Nonetheless, Alan McPherson, a history professor at Temple university in Philadelphia, said Trump’s use of military force to blow up small speedboats in the Caribbean and Pacific said to be carrying drugs, killing the civilians inside, was without parallel. “Even in the long and violent history of US military occupations, these are unprecedented moves.”

One of the most active American interventionists was William McKinley, a US president who Trump admires because he “made our country very rich through tariffs and through talent”.
McKinley annexed Hawaii, acquired Puerto Rico and the Philippines, pushed Spain out of Cuba and set the stage for the US to build the Panama Canal before he was assassinated in 1901.
This century, China has vastly expanded its trade and investment footprint in Latin America, and Trump has made no secret of his desire to push Beijing out of a region he sees as a sphere of US influence.
This mirrors Washington’s obsession in the cold war with preventing the spread of Soviet and Cuban influence. That led to the US supporting military regimes in Argentina, Brazil, Chile, Paraguay and Uruguay that tortured and executed leftwing opponents. CIA information and training helped Bolivian troops locate and kill Argentina’s Cuban-allied revolutionary Ernesto “Che” Guevara in 1967.

A 1982 CIA report on Moscow’s activity in Latin America, now mostly declassified, points to how “the Soviets have by and large successfully implemented a policy of encouraging unrest in various Central American states . . . and improving their relations with the governments of the more important South American countries”.
“Over the next few years, Soviet efforts to gain influence are likely to increase,” it concluded.
Washington eventually achieved its cold war objective of stopping Moscow, although it brought the world close to nuclear war during the 1962 Cuban missile crisis.
“Militarily it’s clear that the United States won the cold war,” said McPherson. “They really only accepted that dictators leave power in places like Chile, Argentina, Brazil, once the opponents of the dictatorships could show that they were going to sideline the communist groups in their coalitions.”
But the price was an American reputation sullied by association with brutal dictatorships — a point not lost on today’s adversary China. The US has held sway over Latin America by “unscrupulously launching coups, invasions and sanctions wherever necessary”, said state news service Xinhua in a recent commentary.

Although Trump has backed his rightwing allies in El Salvador, Argentina, Ecuador and Paraguay, his aggressive use of military force and tariffs elsewhere has upset other Latin American nations.
“Things are very tense,” said a senior diplomat from the region based in Washington. “There’s a feeling of abuse, that Latin America has no role to play, no government worth talking to. It’s never felt more like the back yard. This will not end well.”
That said, US interventions have not been universally unpopular. Jorge Castañeda, a Mexican historian and former foreign minister, noted Latin American business leaders and conservatives often backed America’s moves because they shared Washington’s dislike of socialism.
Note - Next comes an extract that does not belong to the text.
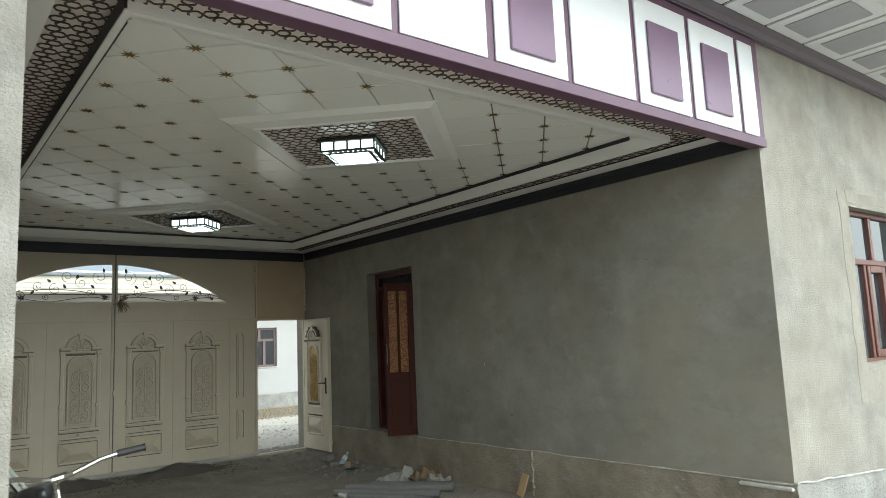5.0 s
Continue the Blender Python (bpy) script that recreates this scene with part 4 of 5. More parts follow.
def facade_leaf(xa, xb, handed):
    h = 2.343 - z0
    w = xb - xa
    fr = boxes((0, 0.07, 0, 0.05, 0, h), (w - 0.075, w, 0, 0.05, 0, h), (0.07, w - 0.075, 0, 0.05, h - 0.075, h), (0.07, w - 0.075, 0, 0.05, 0, 0.12), (0.07, w - 0.075, 0, 0.05, 0.84, 0.935),
               (w / 2 - 0.036, w / 2 + 0.026, 0, 0.05, 0.935, h - 0.075), bevel=0.005)
    lf = part("door_leaf", fr, SPLASHED, dl)
    lf.matrix_basis = pose(xa, fy - 0.006, z0 + 0.004)
    for a, b in ((0.07, w / 2 - 0.036), (w / 2 + 0.026, w - 0.075)):
        part("pane", boxes((a, b, 0.022, 0.03, 0.935, h - 0.075)), GLASS_PATTERN, lf, "dark patterned glass splashed with mortar")
        part("glazing_bead", boxes((a, b, 0.006, 0.021, 0.935, 0.965), (a, b, 0.006, 0.021, h - 0.085, h - 0.075), (a, a + 0.008, 0.006, 0.021, 0.965, h - 0.085), (b - 0.008, b, 0.006, 0.021, 0.965, h - 0.085), bevel=0.002), SPLASHED, lf)
        # mortar spatter stuck to the glass
        bm = bmesh.new()
        rnd = random.Random(int(a * 100) + handed)
        for k in range(110):
            px, pz = rnd.uniform(a + 0.015, b - 0.015), 0.95 + (h - 1.06) * (1 - rnd.random() ** 1.6 if rnd.random() < 0.7 else rnd.random())
            ln, wd, an = rnd.uniform(0.006, 0.026) * (1 + 2.0 * rnd.random() ** 3), rnd.uniform(0.002, 0.011) * (0.5 + rnd.random()), rnd.gauss(1.5, 0.5)
            d = Vector((math.cos(an), math.sin(an)))
            s = Vector((-d.y, d.x))
            pts = [Vector((px, pz)) + d * ln * u + s * wd * v for u, v in ((-0.5, 0), (-0.2, 0.5), (0.3, 0.45), (0.5, 0), (0.3, -0.5), (-0.2, -0.45))]
            prism(bm, pts, 0.0200, 0.0225)
        tagged(part("mortar_spatter", bm, SPATTER, lf, "pale mortar spatter"), kind="stuff")
    part("panel", boxes((0.07, w - 0.075, 0.014, 0.036, 0.12, 0.84), bevel=0.003), SPLASHED, lf)
    return lf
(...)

“I would always qualify the mantra about how Latin Americans hate US intervention, they’re always opposed, and if the US were to do this, it would do terrible damage,” he said. “Some Latin Americans are always opposed and think it would do damage, but for others it wouldn’t.”
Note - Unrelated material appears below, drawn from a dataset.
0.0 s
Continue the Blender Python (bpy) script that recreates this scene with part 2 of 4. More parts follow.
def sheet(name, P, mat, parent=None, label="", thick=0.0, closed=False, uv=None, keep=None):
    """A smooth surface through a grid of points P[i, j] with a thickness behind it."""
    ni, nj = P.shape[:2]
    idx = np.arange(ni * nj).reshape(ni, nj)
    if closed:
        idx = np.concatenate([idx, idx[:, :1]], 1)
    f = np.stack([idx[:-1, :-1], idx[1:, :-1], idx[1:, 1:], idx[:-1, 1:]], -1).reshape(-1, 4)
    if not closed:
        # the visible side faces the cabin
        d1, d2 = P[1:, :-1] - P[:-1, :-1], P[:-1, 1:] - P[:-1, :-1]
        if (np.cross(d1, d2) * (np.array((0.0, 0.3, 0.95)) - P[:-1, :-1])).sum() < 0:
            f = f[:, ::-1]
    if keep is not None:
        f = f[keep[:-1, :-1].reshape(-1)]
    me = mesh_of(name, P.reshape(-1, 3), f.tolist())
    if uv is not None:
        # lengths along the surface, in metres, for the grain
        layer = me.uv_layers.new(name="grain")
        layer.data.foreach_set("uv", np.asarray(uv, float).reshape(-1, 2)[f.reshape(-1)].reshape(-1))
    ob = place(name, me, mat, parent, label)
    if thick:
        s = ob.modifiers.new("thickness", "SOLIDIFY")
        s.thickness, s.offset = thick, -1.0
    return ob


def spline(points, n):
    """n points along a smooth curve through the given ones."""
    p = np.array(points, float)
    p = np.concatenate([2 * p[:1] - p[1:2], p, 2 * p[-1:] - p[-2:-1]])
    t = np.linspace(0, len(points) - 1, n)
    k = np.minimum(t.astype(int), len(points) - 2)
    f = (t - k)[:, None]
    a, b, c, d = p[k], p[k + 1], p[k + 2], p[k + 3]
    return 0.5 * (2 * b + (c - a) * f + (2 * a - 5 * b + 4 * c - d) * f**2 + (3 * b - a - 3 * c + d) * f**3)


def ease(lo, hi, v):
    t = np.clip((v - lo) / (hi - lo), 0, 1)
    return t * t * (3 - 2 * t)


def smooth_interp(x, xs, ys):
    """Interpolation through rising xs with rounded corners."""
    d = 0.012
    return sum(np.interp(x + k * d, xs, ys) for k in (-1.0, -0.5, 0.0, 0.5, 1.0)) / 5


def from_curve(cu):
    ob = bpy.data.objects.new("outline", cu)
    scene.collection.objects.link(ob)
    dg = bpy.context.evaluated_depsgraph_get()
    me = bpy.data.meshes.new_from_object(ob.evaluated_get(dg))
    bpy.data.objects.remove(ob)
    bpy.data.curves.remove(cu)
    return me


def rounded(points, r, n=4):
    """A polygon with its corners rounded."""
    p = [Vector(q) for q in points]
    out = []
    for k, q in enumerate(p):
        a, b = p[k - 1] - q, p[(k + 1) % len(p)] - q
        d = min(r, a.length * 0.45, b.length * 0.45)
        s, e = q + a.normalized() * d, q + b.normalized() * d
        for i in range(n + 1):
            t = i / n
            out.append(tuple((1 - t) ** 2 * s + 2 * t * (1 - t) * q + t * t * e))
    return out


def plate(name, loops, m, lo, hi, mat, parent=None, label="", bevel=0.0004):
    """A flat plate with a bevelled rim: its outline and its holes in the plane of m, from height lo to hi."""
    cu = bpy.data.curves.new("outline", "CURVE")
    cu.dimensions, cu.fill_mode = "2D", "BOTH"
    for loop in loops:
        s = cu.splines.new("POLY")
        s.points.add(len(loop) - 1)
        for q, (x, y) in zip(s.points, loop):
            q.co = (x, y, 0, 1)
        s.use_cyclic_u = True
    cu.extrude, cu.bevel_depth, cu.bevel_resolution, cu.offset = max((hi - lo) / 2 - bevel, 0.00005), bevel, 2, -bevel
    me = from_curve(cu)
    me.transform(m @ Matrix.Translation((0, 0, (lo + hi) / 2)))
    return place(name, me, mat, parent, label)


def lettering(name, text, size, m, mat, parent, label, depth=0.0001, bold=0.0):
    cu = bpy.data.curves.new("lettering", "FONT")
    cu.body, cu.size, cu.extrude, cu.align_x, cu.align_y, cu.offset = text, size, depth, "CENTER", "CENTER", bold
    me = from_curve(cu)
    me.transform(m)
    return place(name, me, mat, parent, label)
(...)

American attempts at overthrowing Latin American governments have a chequered history. Among the best-known is the disastrous Bay of Pigs episode in 1961, when a CIA-funded army of Cuban counter-revolutionaries came ashore to overthrow Fidel Castro and was defeated in two days.
After that debacle, Washington adopted a covert programme codenamed Operation Mongoose to destabilise Cuba, including numerous failed attempts to assassinate Castro.
According to a Cuban intelligence chief, the closest the CIA came to killing Castro was a 1963 attempt with poison that was to be slipped into the Cuban leader’s daily milkshake. The plot failed because the poison capsule stuck to the freezer of the café where it was hidden and burst open when the waiter tried to retrieve it.
Castro died in 2016 at the age of 90, after handing over power to his brother Rául. Cuba’s communist regime endures to this day.
Joseph Ledford, a historian at Stanford University’s Hoover Institution, concluded “the number one thing that policymakers should take away from the history of US interventions in Latin America is the problem of unintended consequences”.
Those who intervened “did not have an understanding of, or an appreciation of the long-term ramifications of such interventions. It would take a lot of effort by their successors to undo the damage.”